Adding the LTI tower ladder to his fire fighting fleet was a significant addition, Billings said.

“We wanted to duplicate what some people on the channel had done using 55-foot Telesquirts,” he said. “Those were some real fire fighting machines. But the tanks were getting bigger and I wanted a bigger flow, a minimum of 2,000 gpm, plus I liked the added safety of having the platform to protect the firefighters.”

Today, Billings works nearly 80 miles southwest of his old CIMA stomping grounds. His plant in Bay City manufactures oxo intermediates and derivatives.

“We have excellent management that is supportive of being prepared,” Billings said. “We believe in fixed protection with mobile equipment as a backup to give you some redundancy.”

Always looking for ways to increase the firepower per firefighter, Billings worked with Williams Fire & Hazard Control to develop a Quick Attack truck with not only a wireless controlled monitor, but the foam and water valves are wireless controlled too.
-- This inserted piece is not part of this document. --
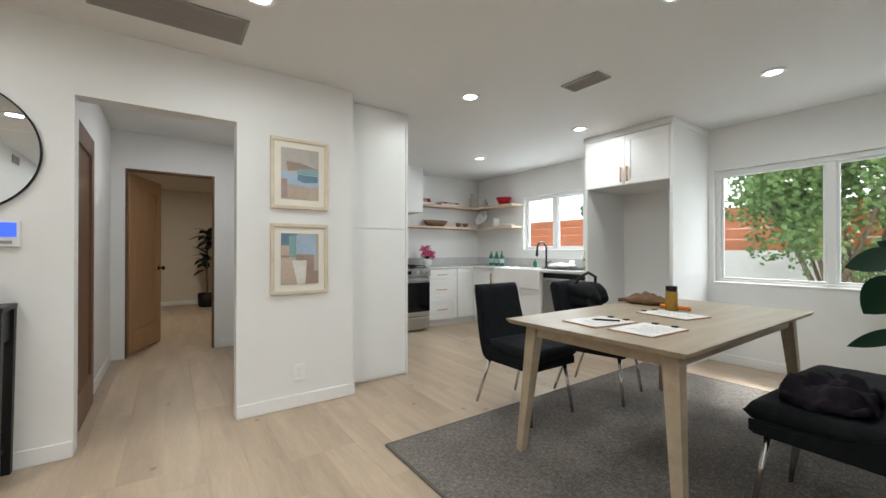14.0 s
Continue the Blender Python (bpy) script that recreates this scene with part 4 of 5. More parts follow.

“One firefighter can hook a section of 5-inch to a hydrant, charge it, and then have total control of a 1,500 gpm foam or water stream.”

But even with good equipment, mutual aid is a strong addition to any facilities capabilities. “Six or seven years ago we put together a group modeled after CIMA, with the same indemnity provisions and reimbursement clauses for signed members,” Billings said. “Right now membership consists of Matagorda County, City of Bay City and three industrial members, including ConocoPhillips, Lyondell Basell, and OXEA.”

Regardless of tools at hand, modern industrial fire fighting is still the same thought process that it was when he began, Billings said.

“It’s thinking about what is really happening on the fireground and determining how to use basic physics and knowledge to our advantage,” he said.